I have reedited this thread again… my next question has to deal with L/O. I have a lil over 40k that I would like to use for an investment property. I dont plan on going through the bank at all so I am interested in going the L/O way…
However does going this way actually give the seller more leverage in the deal since your using cash? and is it possible for any of you veterans to share some of your first buys using the L/O strategy?
You wrote two paragraphs but didn’t say much of anything useful. Operating rental properties is all about the cash flow. You should learn about cash flow issues and operating expenses before you buy anything. Try doing a search on this site for operating expenses, cash flow, 2% rule, and 50% rule. That should help.
ok thats what I need to know… stuff I dont lol. Can you give me a brief summary of the 2% rule or direct me to a page in the site? I an still new to the club lol
All real estate (just like all politics) is local. What works where you are is what you should do. I can’t go against the advice of you mentor, but in general the way to find a deal is to find a property that is distressed in some way or another. In other words I never worry about the market appreciating because I create my own appreciation by taking a property that needs work and must be sold at a discount and put the work into it. The difference is my forced appreciation. For example I find a house that all the other houses just like it have sold in the last 6 months for $100k. It needs $10k worth of work to get it to be just like the ones that sold for $100k. But because it needs that $10k of work I can buy it for $60k. That means I can buy it for $60k put $10k (plus acquisition expenses) into it and have it for $75k. Since it is now worth $100k I have just made $25k instantly.
Now if the property is not distressed because of deferred maintenance, then it must be distressed somehow to get a discount that makes it worth buying.
I think I understand… so your saying that in order for me to get a discount I should try to find some types of problems with a property? and ultimately look to create your own value?
oh yeah and propertymanager I have found some info in this forum in regards to cape rate versus 2 percent rule.
Which is best in your opinion?
I don’t know who gave you that advice. It could have been me. This is the my reasoning:
In this market, you have a pretty good chance of finding a desperate seller. With lots of properties for sale, the buyers are going to pass on any that needs work.

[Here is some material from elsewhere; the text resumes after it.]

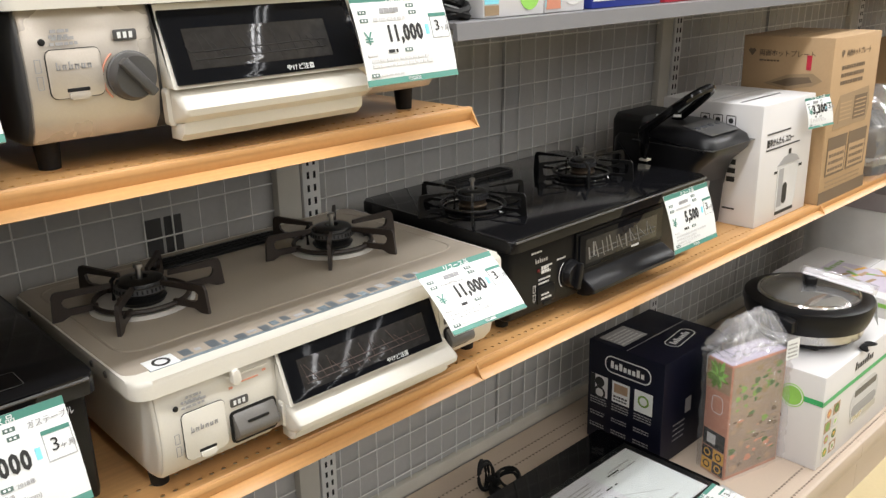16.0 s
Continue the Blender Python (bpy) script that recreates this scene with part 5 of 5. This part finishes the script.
# ---------------------------------------------------------------- middle shelf, beyond the stoves
t = empty("air_pot", pose(1.925, 0.0, MID_Z), "black electric air pot with its handle raised", "air pot")
part("body", prism([(-0.150, 0.0), (-0.138, 0.012), (-0.136, 0.150), (-0.140, 0.205), (-0.155, 0.222), (-0.300, 0.222), (-0.352, 0.19), (-0.346, 0.10), (-0.340, 0.012), (-0.326, 0.0)], 0, 0.17, 0.030, 5), BLACK, t)
part("hinge_cover", prism([(-0.134, 0.10), (-0.133, 0.242), (-0.142, 0.258), (-0.215, 0.256), (-0.222, 0.246), (-0.222, 0.10)], 0.012, 0.158, 0.014, 3), MATTE, t)
part("lid", prism([(-0.205, 0.222), (-0.212, 0.243), (-0.30, 0.242), (-0.360, 0.232), (-0.388, 0.220), (-0.398, 0.204), (-0.394, 0.190), (-0.384, 0.180), (-0.362, 0.160), (-0.350, 0.132), (-0.344, 0.10), (-0.205, 0.15)], -0.003, 0.173, 0.026, 5), BLACK, t, "black spout lid")
part("lid_seam", prism([(-0.20, 0.2055), (-0.3985, 0.2035), (-0.3985, 0.2045), (-0.20, 0.2070)], -0.0034, 0.1734), DKGREY, t)
part("control_pad", moved(box(0.03, 0.14, -0.075, 0.0, 0, 0.002, 0.0008), pose(0, -0.302, 0.2415, 10.5)), DKGREY, t)
for k in range(4):
    part("button", moved(lathe([(0, 0.002), (0.008, 0.002), (0.007, 0.004), (0, 0.004)], 14, 0.045 + 0.027 * k, -0.03), pose(0, -0.302, 0.2415, 10.5)), GUN, t)
part("water_gauge", prism([(-0.336, 0.02), (-0.3435, 0.02), (-0.3505, 0.12), (-0.340, 0.125)], 0.045, 0.080, 0.001), MIDGREY, t, "grey water gauge strip")
arch = []
for i in range(17):
    a = math.pi * i / 16
    arch.append((0.045 - 0.052 * math.cos(a), -0.228 - 0.125 * math.sin(a) ** 0.7, 0.225 + 0.100 * math.sin(a) ** 0.7))
part("carry_handle", rod(arch, 0.0095, 8, False, 1.0), GLOSS, t, "glossy black carrying handle")
part("handle_marks", bars([(0, 0.012, 0, 0.006), (0.016, 0.03, 0, 0.006), (0.036, 0.052, 0, 0.006)]), CARD, t, "", pose(0.0, -0.258, 0.262, 60, 0, -60))
for k in range(5):
    part("cord_strand", rod([(-0.010 - 0.002 * k, -0.228 - 0.006 * k, 0.232), (-0.016, -0.236 - 0.004 * k, 0.205), (-0.015 - 0.002 * k, -0.240 - 0.003 * k, 0.172), (-0.016, -0.236 - 0.008 * k, 0.140), (-0.014, -0.228 - 0.012 * k, 0.105)], 0.0026, 6), GLOSS, t)
part("cord_tie", box(-0.026, -0.008, -0.258, -0.236, 0.168, 0.173, 0.002), CREAM, t, "pale twist tie")

t = carton("cooker_box", "white slow cooker carton with black lettering", pose(2.100, -0.412, MID_Z), 0.250, 0.250, 0.276, WHITEBOX)
part("black_rule", box(0, 0.11, 0, 0.003, 0, 0.0005), INK, t, "", on_front(0.025, 0.208))
part("black_rule", box(0, 0.16, 0, 0.003, 0, 0.0005), INK, t, "", on_front(0.025, 0.172))
letters("title", "簡単かんたん スロー", 0.019, INK, t, on_front(0.027, 0.181), 0.015, "LEFT", 0.72)
part("cooker_body", slab([(0.07, 0.02), (0.15, 0.02), (0.158, 0.04), (0.162, 0.125), (0.062, 0.125), (0.064, 0.04)], 0, 0.0005), PALEINK, t, "printed picture of a steel cooker", on_front(0.028, 0.0))
part("cooker_shade", box(0.070, 0.092, 0.03, 0.120, 0.0005, 0.0008), GREYINK, t, "", on_front(0.028, 0.0))
part("cooker_panel", slab(rounded(0.022, 0.05, 0.010, 5), 0.0008, 0.0012), INK, t, "", on_front(0.120, 0.034))
part("cooker_foot", box(0.066, 0.154, 0.012, 0.020, 0, 0.0005), INK, t, "", on_front(0.028, 0.0))
part("cooker_lid", slab([(0.058, 0.128), (0.166, 0.128), (0.150, 0.142), (0.12, 0.150), (0.09, 0.146)], 0, 0.0006), GREYINK, t, "", on_front(0.028, 0.0))
part("cooker_knob", box(0.108, 0.120, 0.150, 0.162, 0, 0.0006), INK, t, "", on_front(0.028, 0.0))
for s in (0.046, 0.166):
    part("cooker_handle", box(s, s + 0.014, 0.112, 0.118, 0, 0.0006), INK, t, "", on_front(0.028, 0.0))
for k in range(3):
    ic = part("care_symbol", ring_outline(0.024, 0.024, 0.003, 0.002), INK, t, "", on_left(0.150 - 0.032 * k, 0.225))
    part("symbol_dot", lathe([(0, 0.0004), (0.006, 0.0004), (0.006, 0.0008), (0, 0.0008)], 12, 0.012, 0.012), INK, ic)
part("side_print", bars([(0, 0.020, 0.02 * i, 0.012 + 0.02 * i) for i in range(4)]), INK, t, "", on_left(0.075, 0.10))
part("side_rule", box(0, 0.03, 0, 0.004, 0, 0.0005), INK, t, "", on_left(0.08, 0.036))
part("top_print", box(0.04, 0.15, 0.14, 0.22, 0.276, 0.2767), PALEINK, t)
part("top_line", box(0.02, 0.20, 0.06, 0.066, 0.276, 0.2767), INK, t)
tg = price_tag("3,300", pose(2.312, -0.430, MID_Z + 0.273, -14, -3, -16), w=0.080, h=0.070, group="small price cards")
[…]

The house that needs paint and landscaping gets passed over and the seller gets more desperate.
If you get a house tht is in really good condition structurally, and just needs new paint, new carpet, and the lawn mowed, you have a pretty good chance of knowing what it will cost to fix it up.
If you buy a wreck and you do not have rehab experience, the chances that you will get into a very expensive repair that you didn’t anticipate is pretty likely.

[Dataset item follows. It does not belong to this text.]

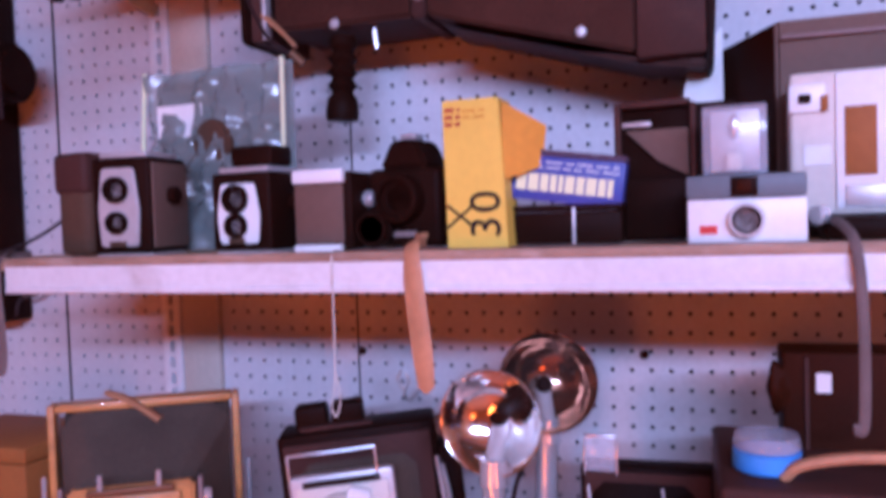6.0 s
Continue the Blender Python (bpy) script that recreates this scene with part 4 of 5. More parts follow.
def folding_camera():
    ob = thing("folding_plate_camera", 0.152, 0.90, B + 0.068, "black folding plate camera opened on a stack of plate holders", "camera", rz=2)
    body = part("body", box(-0.05, 0.095, 0.05, 0.085, -0.02, 0.115, 0.005), BLACK, ob)
    part("back_panel", box(-0.045, 0.09, 0.0445, 0.0495, -0.015, 0.11, 0.002), DARK_CASE, body)
    part("bellows", bellows((0.02, 0.045, 0.045), (-0.005, 0.0, 0.035), 0.11, 0.11, 0.07, 0.085, 6), BLACK, ob)
    st = part("lens_standard", box(-0.045, 0.035, -0.012, -0.002, -0.01, 0.085, 0.003), BLACK, ob)
    sh = part("shutter", lathe([(0.029, 0), (0.029, 0.010), (0.027, 0.012), (0.023, 0.012), (0.022, 0.004)], (-0.005, -0.012, 0.03), (0, -1, 0), 36), SATIN, st)
    part("lens", lathe([(0.022, 0), (0.021, 0.004), (0.012, 0.009), (0, 0.010)], (-0.005, -0.0165, 0.03), (0, -1, 0)), LENS, sh, "dark glass lens")
    part("shutter_block", box(-0.03, 0.02, -0.02, -0.0125, 0.058, 0.082, 0.003), SATIN, st)
    part("name_plate", box(-0.033, 0.028, -0.016, -0.0125, -0.012, -0.003, 0.001), WHITE, st)
    part("lever_panel", box(-0.052, -0.04, -0.018, -0.0125, 0.02, 0.065, 0.003), WHITE, st)
    for x in (-0.035, 0.04):
        part("rod", sweep([(x, -0.015, 0.06), (x + 0.002, -0.012, 0.09), (x, -0.008, 0.112)], 0.0016), CHROME, st)
    vf = part("wire_finder", box(-0.04, -0.008, 0.02, 0.023, 0.118, 0.155, 0.001), FILM, ob)
    b = bmesh.new()
    for x0, x1, z0, z1 in ((-0.042, -0.04, 0.115, 0.157), (-0.008, -0.006, 0.115, 0.157), (-0.042, -0.006, 0.155, 0.157)):
        box(x0, x1, 0.018, 0.025, z0, z1, 0.0005, b)
    part("finder_frame", b, CHROME, vf)
    bed = part("bed", box(-0.05, 0.08, -0.06, 0.044, -0.03, -0.0205, 0.003), BLACK, ob)
    part("rail", box(-0.035, 0.045, -0.058, 0.03, -0.020, -0.013, 0.001), GREY_DARK, bed)
    part("bed_plate", prism([(-0.03, -0.0275), (0.04, -0.0275), (0.038, -0.0215), (-0.028, -0.0215)], -0.066, -0.0605, 0.001), SATIN, bed)
    side = part("side_door", prism([(0.0, -0.055), (0.028, -0.055), (0.018, 0.13), (0.006, 0.15)], 0.0, 0.03, 0.003, m=Matrix.Translation((0.10, 0.02, 0))), BLACK, ob)
    part("pleat", box(0.097, 0.0995, 0.0, 0.06, -0.03, 0.11, 0.001), BELLOWS, side)
    for k, (z0, z1, dx) in enumerate(((-0.058, -0.047, 0.0), (-0.0465, -0.0385, 0.004), (-0.038, -0.031, -0.003))):
        h = solo("plate_holder", box(0.152 - 0.078 + dx, 0.152 + 0.082 + dx, 0.785, 0.93, B + 0.062 + z0, B + 0.062 + z1, 0.002), BLACK if k != 1 else DARK_CASE, "thin black plate holder in a stack", "plate holder", group="stack of plate holders")
        part("edge_strip", box(0.152 - 0.07 + dx, 0.152 + 0.05 + dx, 0.783, 0.7848, B + 0.062 + z0 + 0.002, B + 0.062 + z1 - 0.002, 0.0005), SATIN if k else COPPER, h)
    solo("pull_tab", box(0.088, 0.112, 0.776, 0.786, B + 0.006, B + 0.012, 0.001), COPPER, "copper pull tab of a plate holder", "tab")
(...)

Once you have done a couple of easy rehabs, you have a much better idea of what everything costs and of what might go wrong. Then you are ready to try a more difficult rehab.
In a market where prices are going up fast, it is difficult to buy a cosmetic rehab. There are too many buyers for them, and the price won’t go low enough to make them worthwhile.
But in a market where pricees are dropping, you have a good chance of getting a cosmetic fixer, so you might as well take advantage of the opportunity to get a much easier project and learn the art of rehab in smaller steps.
The property in better shape for less initial cost might be less expensive than the really cheap property with a lot of fix up cost and a couple of really big expensive surprises. You have to run the figures and projected costs and values. Each house is a different deal, and each deal is going to be different.
By the way, if you are planning to hold for a long time, pay extra attention to the surrounding areas and whether or not the area is on the way up or on the way down.
My opinion is that no matter how cheap it is, no property is a good investment if the meth houses are moving into the area by the dozen, and the street has just had it’s first drive-by shooting.
You want to find a good bargain, but if you plan to buy and hold, then you also want to buy a property that is one you want to own.
Thanks so much for the clarity… I definetly understand what you are saying…
so how important is market rent?
I dont want to cancel out mortgage cost, operating expenses or taxes for that matter… is it a matter of “balancing the scales” in order to cash flow?